We all want to be touched by God but many stand in service week after week wondering, “When, when is God going to come and touch me?” I can remember being one of those people. I stood watching others get touch and wondered, “When would it be my turn?” “When would God come and touch me?” One day as I sat in service, the guest speaker began to teach on the woman with the issue of blood. He talked about the crowd surrounding Jesus and how they were all pressing in to receive something from Him. Then he began to speak of her desperation. She was painfully conscious of her need for a touch. A feeling of desperation began to pound in my chest. I knew that there was a desire in my heart to be touched but God always seemed to be passing me by. Then the Lord began to speak, “She pressed in.” The woman with the issue of blood acknowledged her need and acted. I had sat in service after service waiting for a touch but had I never taken action? Had I ever pressed through and touched Him instead of waiting for Him to touch me.
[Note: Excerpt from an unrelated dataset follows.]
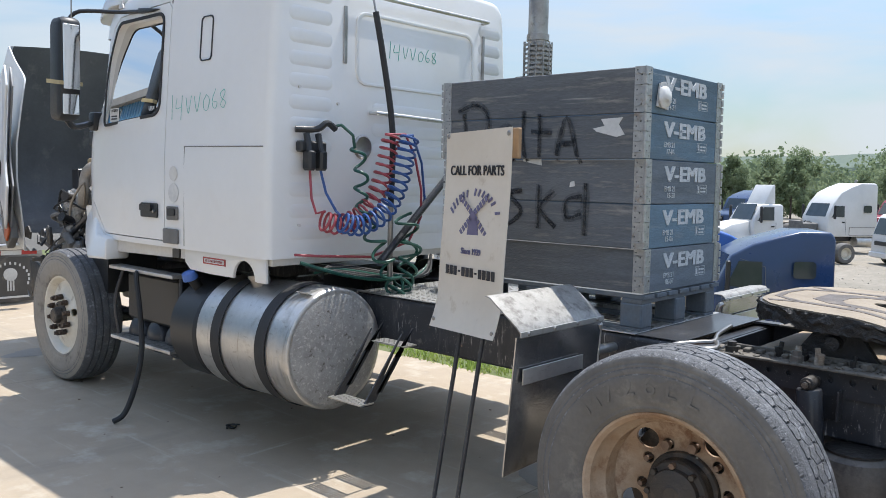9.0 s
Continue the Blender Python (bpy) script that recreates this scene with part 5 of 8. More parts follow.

Matthew Henry states, “A poor woman applied herself to Christ, and received mercy from him by the way. If we do but touch, as it were, the hem of Christ’s garment by living faith, our worst evils will be healed;” I needed to apply myself. I needed to push through my crowded flesh and reach out for Him. I began to take steps to touch Him. I spent my morning bible time reading about people who were desperate for a touch; Zacchaeus climbed a tree, Nicodemus came to Jesus in the night, a woman who was not to be in a public place pushed through a crowd. I stood in every prayer line not wondering when He would touch me but excited about when I would get the opportunity to touch Him. My walk became less about why He hadn’t touched me and more about what I was willing to do to touch Him. That moment in my life has made all the difference. When I feel far away from Him, I know He hasn’t moved so I begin to shake myself until I reach the hem of His garment. I deliberately touch Him and His power consumes every inch of my doubt.